For a while I wasn't treating dancing like a "real" job. That was a huge mistake. Working on this one currently.
Becoming "friends" with a customer and then telling him how to live his life instead of thinking like a dancer and realizing that he was my pay check and taking the money while it was there. Morally I did the right thing. Financially not at all.
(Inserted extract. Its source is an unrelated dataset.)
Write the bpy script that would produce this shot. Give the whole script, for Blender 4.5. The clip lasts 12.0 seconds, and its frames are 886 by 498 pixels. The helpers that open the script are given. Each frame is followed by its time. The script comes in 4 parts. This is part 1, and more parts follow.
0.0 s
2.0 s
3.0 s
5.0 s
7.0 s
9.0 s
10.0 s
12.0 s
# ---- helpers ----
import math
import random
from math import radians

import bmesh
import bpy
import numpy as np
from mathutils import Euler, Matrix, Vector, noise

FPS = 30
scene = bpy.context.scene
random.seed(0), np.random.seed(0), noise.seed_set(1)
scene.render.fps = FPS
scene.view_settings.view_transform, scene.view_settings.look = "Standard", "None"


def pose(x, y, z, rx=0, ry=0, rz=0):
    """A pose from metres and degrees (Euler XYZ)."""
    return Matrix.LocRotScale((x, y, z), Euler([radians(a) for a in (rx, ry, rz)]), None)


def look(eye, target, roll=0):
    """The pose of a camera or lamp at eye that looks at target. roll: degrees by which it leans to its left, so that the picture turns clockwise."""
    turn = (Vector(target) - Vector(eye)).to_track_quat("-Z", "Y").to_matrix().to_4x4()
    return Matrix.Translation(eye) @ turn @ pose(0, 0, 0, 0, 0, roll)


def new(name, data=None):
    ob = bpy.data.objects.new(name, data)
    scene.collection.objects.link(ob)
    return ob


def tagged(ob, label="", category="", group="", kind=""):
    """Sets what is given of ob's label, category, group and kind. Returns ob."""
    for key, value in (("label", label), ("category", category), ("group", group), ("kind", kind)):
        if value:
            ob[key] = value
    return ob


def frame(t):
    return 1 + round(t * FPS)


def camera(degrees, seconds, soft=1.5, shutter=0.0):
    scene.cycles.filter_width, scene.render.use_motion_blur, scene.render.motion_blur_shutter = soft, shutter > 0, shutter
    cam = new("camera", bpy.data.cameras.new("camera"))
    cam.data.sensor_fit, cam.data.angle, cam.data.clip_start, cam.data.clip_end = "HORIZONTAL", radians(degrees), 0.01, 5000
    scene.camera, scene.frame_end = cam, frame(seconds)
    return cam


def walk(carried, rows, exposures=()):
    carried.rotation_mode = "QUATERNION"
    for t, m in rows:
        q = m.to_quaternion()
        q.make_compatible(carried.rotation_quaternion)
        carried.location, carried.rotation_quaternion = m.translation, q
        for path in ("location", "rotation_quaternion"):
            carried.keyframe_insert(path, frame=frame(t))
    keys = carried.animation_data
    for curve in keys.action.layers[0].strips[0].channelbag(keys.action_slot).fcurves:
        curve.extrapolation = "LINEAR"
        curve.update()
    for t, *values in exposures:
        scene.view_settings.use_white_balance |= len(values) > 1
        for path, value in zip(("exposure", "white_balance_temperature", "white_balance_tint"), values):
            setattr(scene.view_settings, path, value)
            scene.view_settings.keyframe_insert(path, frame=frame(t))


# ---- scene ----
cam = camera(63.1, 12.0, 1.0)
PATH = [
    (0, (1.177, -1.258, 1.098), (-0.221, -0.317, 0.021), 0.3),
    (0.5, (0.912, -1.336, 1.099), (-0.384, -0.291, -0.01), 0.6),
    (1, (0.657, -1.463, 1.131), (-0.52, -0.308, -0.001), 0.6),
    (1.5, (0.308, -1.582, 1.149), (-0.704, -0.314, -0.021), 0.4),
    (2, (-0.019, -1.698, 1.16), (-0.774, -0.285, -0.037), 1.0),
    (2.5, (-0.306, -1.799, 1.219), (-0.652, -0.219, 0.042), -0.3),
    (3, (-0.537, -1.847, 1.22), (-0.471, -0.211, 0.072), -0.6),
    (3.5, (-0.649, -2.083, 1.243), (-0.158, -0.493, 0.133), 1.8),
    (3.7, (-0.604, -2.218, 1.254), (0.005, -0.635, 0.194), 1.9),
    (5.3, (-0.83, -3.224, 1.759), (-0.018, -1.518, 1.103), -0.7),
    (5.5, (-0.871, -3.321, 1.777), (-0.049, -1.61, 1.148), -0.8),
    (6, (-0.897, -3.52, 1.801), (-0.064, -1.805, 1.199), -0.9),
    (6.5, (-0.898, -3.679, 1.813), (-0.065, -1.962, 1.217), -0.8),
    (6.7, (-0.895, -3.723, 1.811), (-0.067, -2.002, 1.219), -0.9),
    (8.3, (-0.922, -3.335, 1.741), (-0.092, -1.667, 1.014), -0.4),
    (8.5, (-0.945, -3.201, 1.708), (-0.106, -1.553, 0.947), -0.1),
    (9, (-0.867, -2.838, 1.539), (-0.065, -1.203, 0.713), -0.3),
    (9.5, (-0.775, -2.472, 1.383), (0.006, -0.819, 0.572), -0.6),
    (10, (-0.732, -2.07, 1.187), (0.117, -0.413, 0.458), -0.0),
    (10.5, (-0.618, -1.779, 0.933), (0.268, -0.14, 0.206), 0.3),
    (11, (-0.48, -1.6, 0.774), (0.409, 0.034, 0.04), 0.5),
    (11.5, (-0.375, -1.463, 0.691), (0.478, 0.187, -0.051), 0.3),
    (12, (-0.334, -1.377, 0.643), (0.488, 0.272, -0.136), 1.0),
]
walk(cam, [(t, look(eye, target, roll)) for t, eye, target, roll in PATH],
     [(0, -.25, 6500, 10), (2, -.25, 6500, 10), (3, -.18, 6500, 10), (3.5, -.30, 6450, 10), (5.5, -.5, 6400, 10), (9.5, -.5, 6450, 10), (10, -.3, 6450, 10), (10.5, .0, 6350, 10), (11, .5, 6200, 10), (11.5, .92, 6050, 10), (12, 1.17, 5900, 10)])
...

In the end he went home to his wife and kids and that is a good thing to everything but my bank account.
Think that is it....
-
Re: Worst Mistakes?
I began dancing in the late 80's.. when cash was like water... in L.A... LOL...
Hmmm.. we'd get off work, and we'd go and eat and stay up the rest of the night.. I'd buy stupid stuff, I did however, save enough to buy a car, that was my big first purchase and I paid cash for the entire thing, but I also had a little bit of help from a customer...
Mainly, my biggest mistake was being young and dumb, not really a mistake, but not putting away at least half of what I made in a month.. if I had done that in the very beginning and if I would have had the business mind that I do now, there's a lot of things that would have been a lot different in prior years.
-
Re: Worst Mistakes?
It seems we all have the same or similiar mistakes when we were new (in our first year).
* Not knowing how to sell/hustle
* Being lazy @ work: socialising too much with dancers and not-so-lucrative customers
* Dancing waaaay to fast (on stage mainly)
* Not leaving my original club for the club across the street earlier due to believing what the other dancers at my club at the time were saying about that other club
* Getting off the dole sooner (I was on it for the first year I danced as I wasn't confident enough to get off it as I saw the dole as my safety net... I then smarten-ed up and have gladly not been off the dole for 2+ years! YAY!)
* Being too generous with other dancers esp. the newbies in re: letting them borrow shoes or whatever. I have now been burnt too many times to do so. I lost a near $300 pair of stilettos (they were the ones that flashed different colours in the bottom) thx to a dancer "borrowing" them.
I started when I was 23 on the night of the Sept 11 attack... I do not regret starting at that age nor at that time.
-
Re: Worst Mistakes?
Drugs...and not saving money. NOW, after every gig, I take that money and deposit it in the ATM. I put $50 in my checking (spending money) and the rest in my savings.